**Aim of the exercise:** Below are the records; pull every line that includes "frame".
** start of Data for the task **
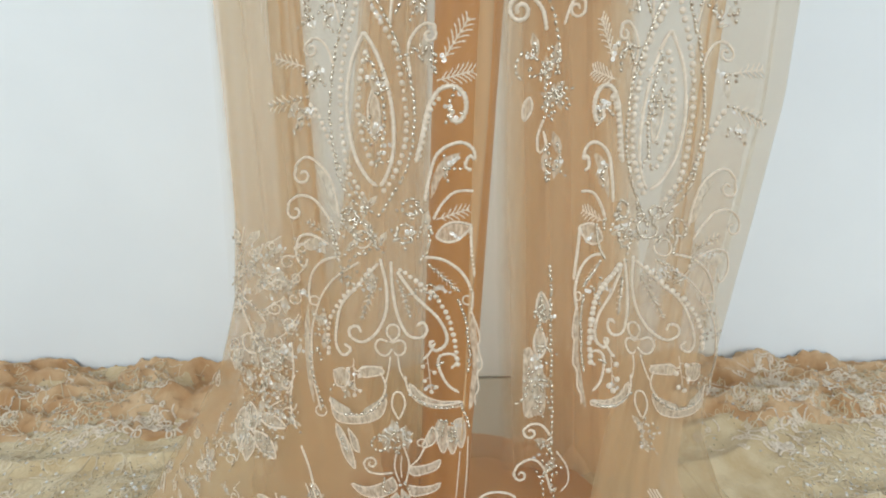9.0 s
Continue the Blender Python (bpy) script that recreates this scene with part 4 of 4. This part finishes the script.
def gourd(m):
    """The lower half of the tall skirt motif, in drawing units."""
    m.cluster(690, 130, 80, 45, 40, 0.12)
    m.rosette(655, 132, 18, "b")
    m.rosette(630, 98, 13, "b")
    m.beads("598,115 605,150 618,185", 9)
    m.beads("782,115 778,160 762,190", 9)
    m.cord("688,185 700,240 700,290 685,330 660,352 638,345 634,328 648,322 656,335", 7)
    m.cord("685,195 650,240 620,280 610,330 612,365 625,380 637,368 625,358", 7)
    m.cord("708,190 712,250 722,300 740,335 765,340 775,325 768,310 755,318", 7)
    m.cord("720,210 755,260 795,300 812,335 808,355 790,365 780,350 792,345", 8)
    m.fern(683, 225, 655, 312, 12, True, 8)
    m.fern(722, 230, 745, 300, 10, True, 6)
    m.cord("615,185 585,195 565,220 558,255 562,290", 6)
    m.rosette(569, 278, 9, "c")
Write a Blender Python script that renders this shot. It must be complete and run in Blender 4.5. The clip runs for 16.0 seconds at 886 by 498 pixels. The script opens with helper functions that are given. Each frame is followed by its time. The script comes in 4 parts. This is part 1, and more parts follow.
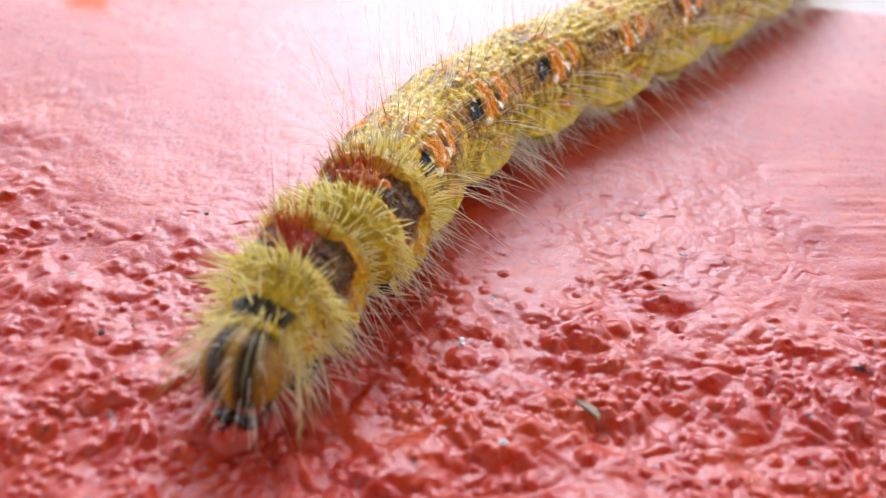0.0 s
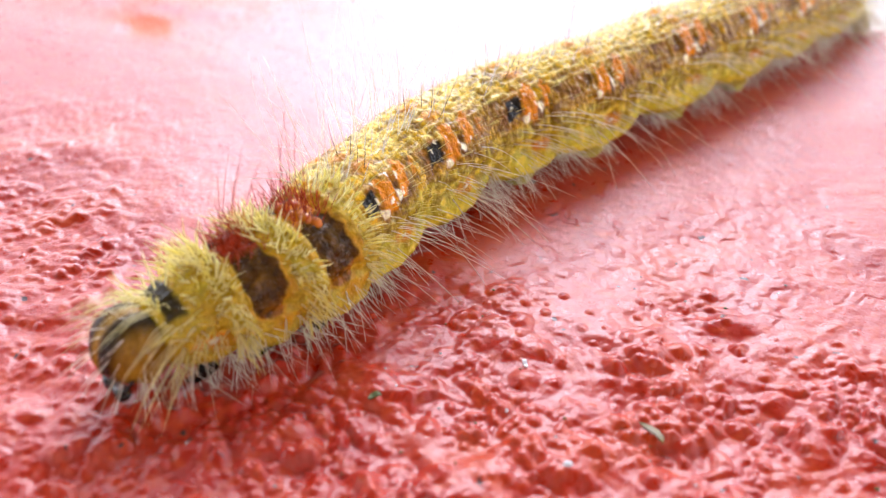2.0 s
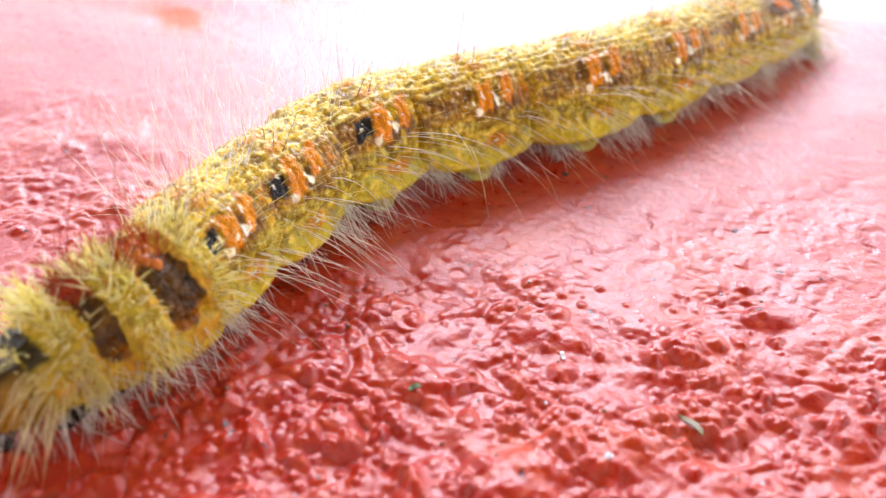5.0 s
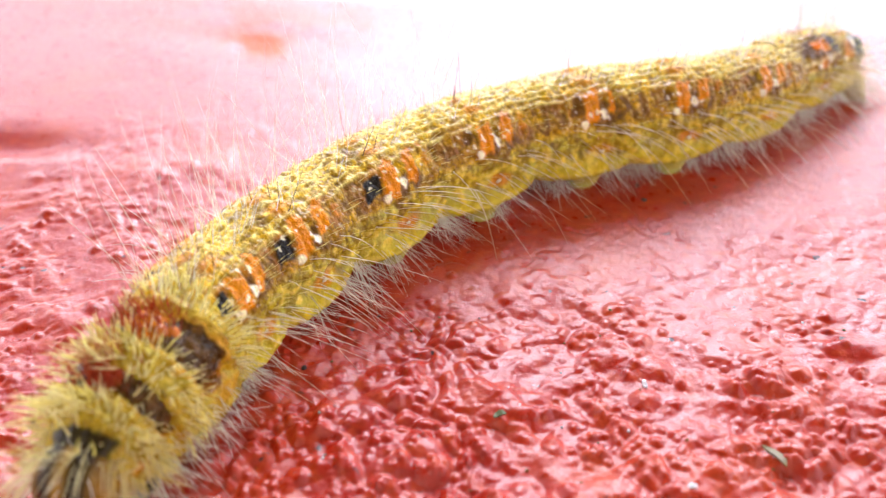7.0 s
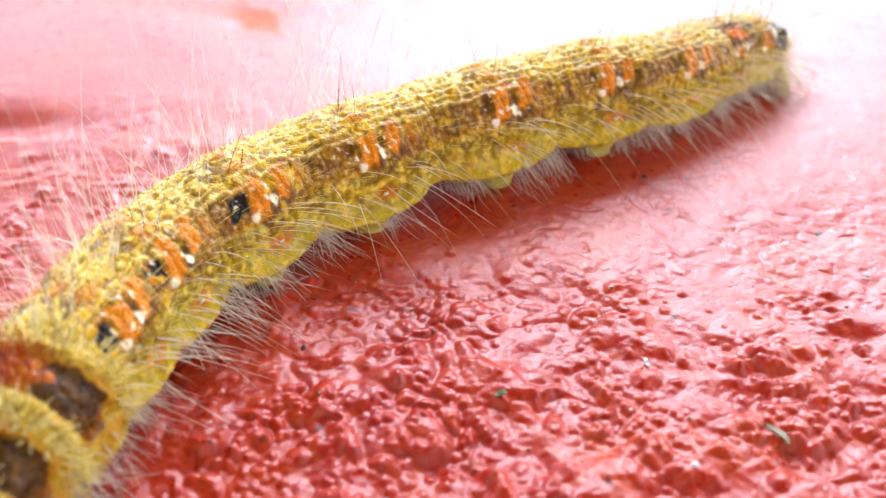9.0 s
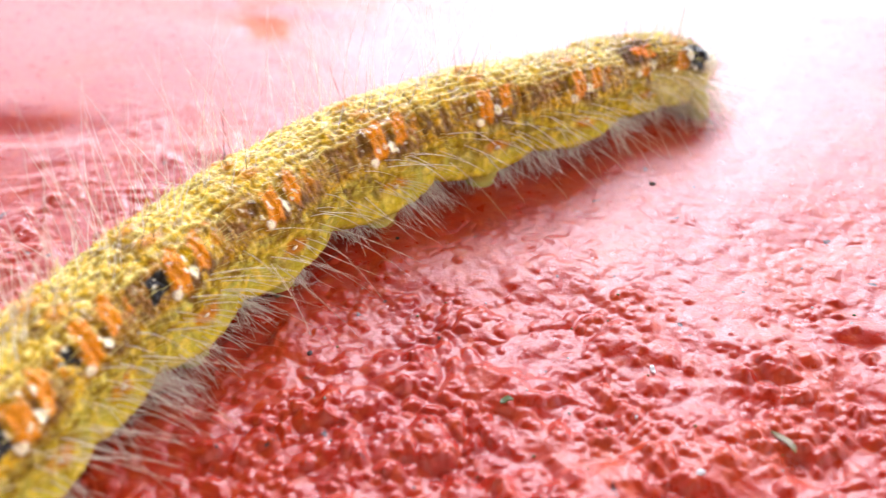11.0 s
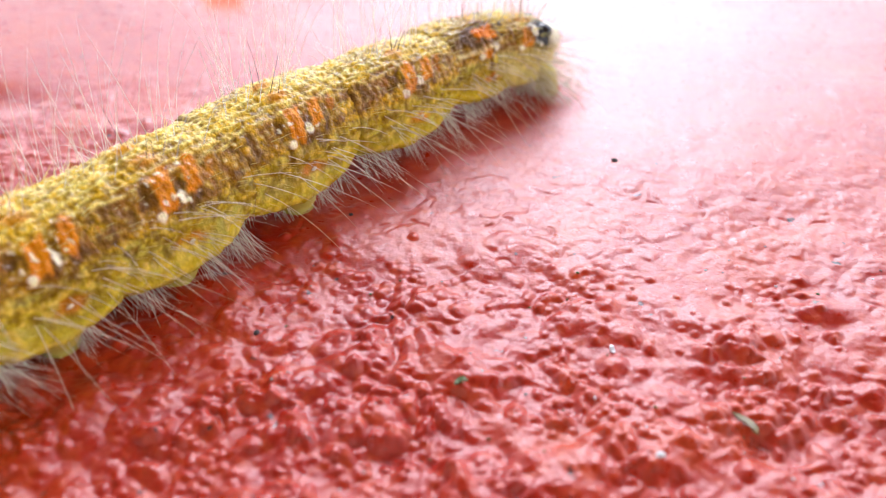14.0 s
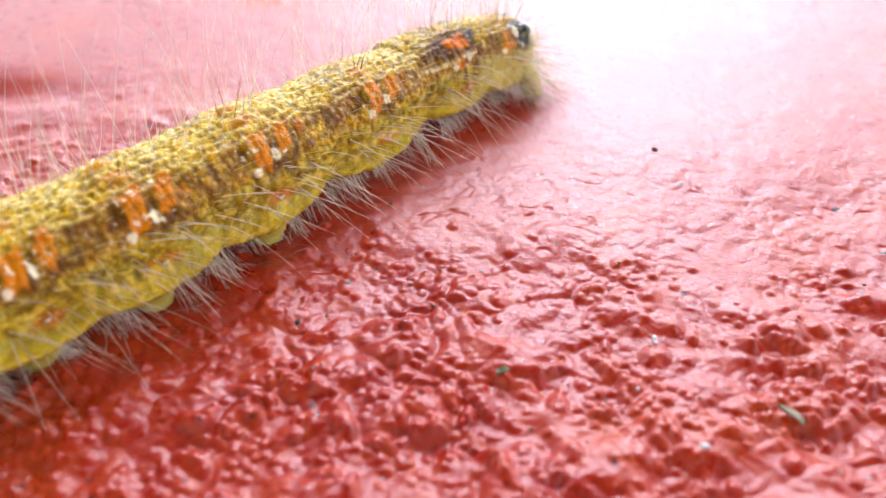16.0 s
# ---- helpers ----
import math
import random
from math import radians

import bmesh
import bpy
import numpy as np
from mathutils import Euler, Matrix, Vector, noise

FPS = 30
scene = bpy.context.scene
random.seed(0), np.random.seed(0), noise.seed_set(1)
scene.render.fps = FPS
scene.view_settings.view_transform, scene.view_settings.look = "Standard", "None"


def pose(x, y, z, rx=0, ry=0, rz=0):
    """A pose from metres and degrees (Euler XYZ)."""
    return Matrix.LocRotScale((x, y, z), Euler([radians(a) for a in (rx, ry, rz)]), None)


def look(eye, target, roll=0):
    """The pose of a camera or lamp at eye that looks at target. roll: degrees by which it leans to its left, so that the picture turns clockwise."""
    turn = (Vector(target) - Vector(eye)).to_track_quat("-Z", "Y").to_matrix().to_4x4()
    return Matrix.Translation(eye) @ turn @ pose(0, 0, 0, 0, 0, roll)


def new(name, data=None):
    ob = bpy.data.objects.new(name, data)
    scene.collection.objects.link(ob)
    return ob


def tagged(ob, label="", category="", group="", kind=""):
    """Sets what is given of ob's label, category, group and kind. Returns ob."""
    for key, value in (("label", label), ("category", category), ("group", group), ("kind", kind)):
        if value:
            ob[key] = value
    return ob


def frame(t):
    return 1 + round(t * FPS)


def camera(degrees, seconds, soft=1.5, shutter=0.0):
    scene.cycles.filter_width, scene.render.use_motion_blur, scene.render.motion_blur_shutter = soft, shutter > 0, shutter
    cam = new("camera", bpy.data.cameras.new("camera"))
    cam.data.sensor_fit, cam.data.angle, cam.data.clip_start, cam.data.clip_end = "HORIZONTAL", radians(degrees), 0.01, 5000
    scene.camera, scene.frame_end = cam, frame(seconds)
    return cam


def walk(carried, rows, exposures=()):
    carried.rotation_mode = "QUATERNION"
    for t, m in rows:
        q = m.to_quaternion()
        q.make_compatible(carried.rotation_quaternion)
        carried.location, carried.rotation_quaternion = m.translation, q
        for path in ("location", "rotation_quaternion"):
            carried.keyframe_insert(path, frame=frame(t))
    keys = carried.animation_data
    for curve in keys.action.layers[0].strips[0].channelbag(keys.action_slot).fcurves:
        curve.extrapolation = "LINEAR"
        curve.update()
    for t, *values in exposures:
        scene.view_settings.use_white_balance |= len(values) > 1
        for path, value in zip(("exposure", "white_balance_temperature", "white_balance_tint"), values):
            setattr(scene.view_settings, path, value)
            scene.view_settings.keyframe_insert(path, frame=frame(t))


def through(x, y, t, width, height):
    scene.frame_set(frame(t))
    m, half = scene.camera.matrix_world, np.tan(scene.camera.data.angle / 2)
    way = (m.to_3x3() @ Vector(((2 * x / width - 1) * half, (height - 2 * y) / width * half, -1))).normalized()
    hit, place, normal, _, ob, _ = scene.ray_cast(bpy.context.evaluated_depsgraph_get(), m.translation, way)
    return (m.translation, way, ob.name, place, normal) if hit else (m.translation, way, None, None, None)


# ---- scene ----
** end of Data for the task **
**Full response:**
Write a Blender Python script that renders this shot. It must be complete and run in Blender 4.5. The clip runs for 16.0 seconds at 886 by 498 pixels. The script opens with helper functions that are given. Each frame is followed by its time. The script comes in 4 parts. This is part 1, and more parts follow.
def frame(t):
    scene.camera, scene.frame_end = cam, frame(seconds)
            carried.keyframe_insert(path, frame=frame(t))
            scene.view_settings.keyframe_insert(path, frame=frame(t))
    scene.frame_set(frame(t))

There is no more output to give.